Un petit tour à Tiohtiá:ke

J’ai profité du calme de la fin août pour m’inscrire sur le site de Babelio. Délectation de musarder de critique en critique et de découvrir des listes d’ouvrages, à la recherche d’idées de lecture.

Je me suis inscrite pour recevoir le dernier ouvrage d’un auteur canadien autochtone, Tiohtiá:ke de Michel Jean. Le titre est le nom Mowak de Montréal. On y suit un jeune Innu, Elie, qui débarque à Montréal après dix ans de prison. Il a assassiné son père. La peine de sa communauté est sans appel, il en est désormais banni.

Il découvre la ville, le bruit incessant, l’insécurité de la rue, l’errance des jours.

Mais il rencontre une communauté hétéroclite d’autochtones qui vivent en marge de la société blanche dominante. Il y trouve une certaine solidarité. Petit à petit, il se construit une sorte de famille de cœur et se bâtit une nouvelle vie.

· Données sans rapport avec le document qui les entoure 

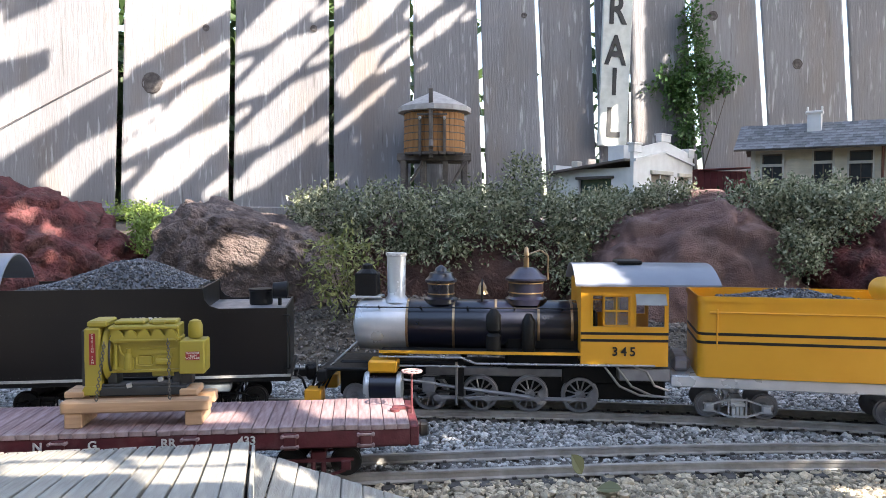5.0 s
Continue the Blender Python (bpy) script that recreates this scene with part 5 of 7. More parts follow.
def running_gear(v, drivers, r, wheel_mat, rod_mat, y_rod, cyl_x, cyl_z, crank=0.008, frame_z=None):
    """Spoked drivers, frame, side rods, main rod and crosshead guides on both sides."""
    me = wheelset_mesh(r, wheel_mat, spokes=12, width=0.005)
    for x in drivers:
        ob = shared("driving_wheelset", me, v, pose(x, 0, r))
        WHEELS.append((ob, (x, 0, r), r))
    part("engine_frame", box(drivers[0] - 0.10, drivers[-1] + 0.09, -0.016, 0.016, 0.012, 0.05, 0.002), BLACK_DULL, v, "black bar frame between the drivers")
    for s in (-1, 1):
        y = s * y_rod
        bm = bmesh.new()
        for a, b in zip(drivers, drivers[1:]):
            box(a, b, y - 0.0011, y + 0.0011, -0.0019, 0.0019, 0.0004, bm)
        for x in drivers:
            turned([(0.0035, y - 0.0018), (0.0035, y + 0.0018)], 12, "Y", (x, 0, 0), bm)
        ob = part("side_rod", bm, rod_mat, v, "side rod coupling the drivers")
        RODS.append((ob, (0, 0, r), crank, r))
        gm = bmesh.new()
        box(cyl_x, cyl_x + 0.062, y - 0.0015, y + 0.0015, cyl_z + 0.006, cyl_z + 0.0085, 0.0004, gm)
        box(cyl_x, cyl_x + 0.062, y - 0.0015, y + 0.0015, cyl_z - 0.0085, cyl_z - 0.006, 0.0004, gm)
        box(cyl_x + 0.060, cyl_x + 0.066, y - 0.003, y + 0.003, cyl_z - 0.012, cyl_z + 0.028, 0.0005, gm)
        rod((cyl_x, y, cyl_z), (cyl_x + 0.03, y, cyl_z), 0.0012, gm)
        parts("guide_bar", gm, STEEL if rod_mat == STEEL else BLACK_DULL, v, "crosshead guide bars behind the cylinder")
        xm = bmesh.new()
        x1 = drivers[min(2, len(drivers) - 1)]
        box(cyl_x + 0.022, cyl_x + 0.036, y - 0.004, y + 0.004, cyl_z - 0.008, cyl_z + 0.008, 0.001, xm)
        rod((cyl_x + 0.03, y - s * 0.003, cyl_z), (x1, y + s * 0.003, r), 0.002, xm)
        part("main_rod", xm, rod_mat, v, "main rod and crosshead")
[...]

Il y est question de transmission, ou plutôt de rupture de transmission avec l’envoi des enfants autochtones dans des pensionnats dont le but était avant tout de les couper de leur culture traditionnelle. L’alcool, la drogue et la violence ravagent les hommes et les femmes désœuvré.es des « territoires ».

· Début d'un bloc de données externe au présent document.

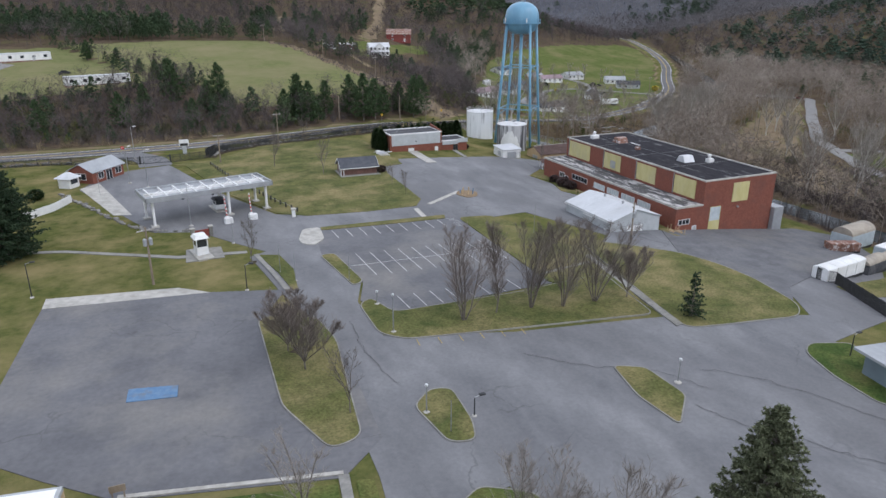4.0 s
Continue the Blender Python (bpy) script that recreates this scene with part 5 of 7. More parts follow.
# ---- trees ----
def grow(rng, h, stems, tilt, low, counts, width, arch=0.25):
    """Branches of a bare tree as (from, to, r0, r1, level): stems that fan out of a short trunk, then branches and twigs."""
    out = []

    def shoot(p, d, length, rad, lev, steps, lift):
        pts = [p]
        for i in range(steps):
            d = (d + Vector((rng.gauss(0, 0.09), rng.gauss(0, 0.09), lift + rng.gauss(0, 0.04)))).normalized()
            q = pts[-1] + d * (length / steps)
            out.append((pts[-1], q, rad * (1 - i / steps * 0.75), rad * (1 - (i + 1) / steps * 0.75), lev))
            pts.append(q)
        if lev >= 4:
            return
        k = counts[lev - 1]
        for j in range(k):
            t = (0.16 if lev == 1 else 0.15) + (0.84 if lev == 1 else 0.85) * (j + rng.random()) / k
            f = min(t * steps, steps - 0.001)
            i = int(f)
            base = pts[i].lerp(pts[i + 1], f - i)
            az = rng.random() * 6.28
            side = Vector((math.cos(az), math.sin(az), 0))
            way = (pts[i + 1] - pts[i]).normalized()
            nd = (way * (0.75 if lev == 1 else 0.8) + side * rng.uniform(0.4, 0.85) + Vector((0, 0, 0.2))).normalized()
            long = {1: h * 0.25 * math.sin(math.pi * (0.14 + 0.8 * t)) ** 0.8, 2: length * 0.45 * (1.1 - 0.4 * t), 3: 0.55 * rng.uniform(0.7, 1.4) * (h / 14) ** 0.5}[lev]
            shoot(base, nd, long * rng.uniform(0.75, 1.25), max(rad * 0.42 * (1.1 - 0.6 * t), 0.006), lev + 1, 3 if lev == 1 else 2 if lev == 2 else 1, 0.05)
    foot = Vector((0, 0, -0.3))
    fork = Vector((rng.uniform(-0.1, 0.1), rng.uniform(-0.1, 0.1), low))
    if low > 0.4:
        out.append((foot, fork, width * 1.25, width * 1.05, 0))
    for s in range(stems):
        az = 6.28 * (s + rng.uniform(-0.3, 0.3)) / stems
        lean = math.radians(tilt * (rng.uniform(0.55, 1.1) if s or stems == 1 else 0.25))
        d = Vector((math.cos(az) * math.sin(lean), math.sin(az) * math.sin(lean), math.cos(lean)))
        start = fork if low > 0.4 else foot + Vector((math.cos(az), math.sin(az), 0)) * width * 0.9
        shoot(start, d, (h - low) * rng.uniform(0.82, 0.98), width * rng.uniform(0.7, 1.0), 1, 5, arch * math.sin(lean) * 0.35)
    return out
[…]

A travers l’histoire d’Élie, Michel Jean aborde un monde inconnu pour la plupart des Québécois et encore plus pour une Française comme moi. Lors de la rencontre organisée par Babelio à Paris, une lectrice expliquait avoir vécu vingt-cinq ans à Montréal sans jamais avoir remarqué ces Autochtones dont Michel Jean raconte la vie dans les parcs et les rues de la ville. L’auteur a levé les bras dans un geste d’impuissance. Tout était dit.

Intéressant de l’écouter raconter sa vision de la société canadienne. Lui-même est d’origine innu. Déplacement du point de vue. Prise de conscience.

Une plongée dans un monde inconnu, dur et violent où le retour en arrière n’est pas possible. Lors de la rencontre, Michel Jean explique que les communautés autochtones du Canada ont vécu la fin du monde. Leur monde a été totalement détruit. « Nous sommes des sociétés post-apocalyptiques ». Comment vit-on après ça ?

L’écrivain, également journaliste, amène beaucoup de lumière dans son tableau. Et une très belle humanité. Peut-être parce qu’il y’a mis un peu de lui (notamment dans le personnage de Lizbeth). Aussi parce qu’il a passé des heures à observer ces gens dont sont inspirés ses personnages. Et qu’il leur porte une réelle affection et un profond respect.

La langue qu’il emploie pour raconter leur histoire est la leur. Simple. Sans fioriture. Pratique. Un peu déconcertant au départ, on se laisse finalement embarquer.

  • Michel Jean, Tiohtiá:ke, Seuil, Voix autochtones, 2023, 224 p.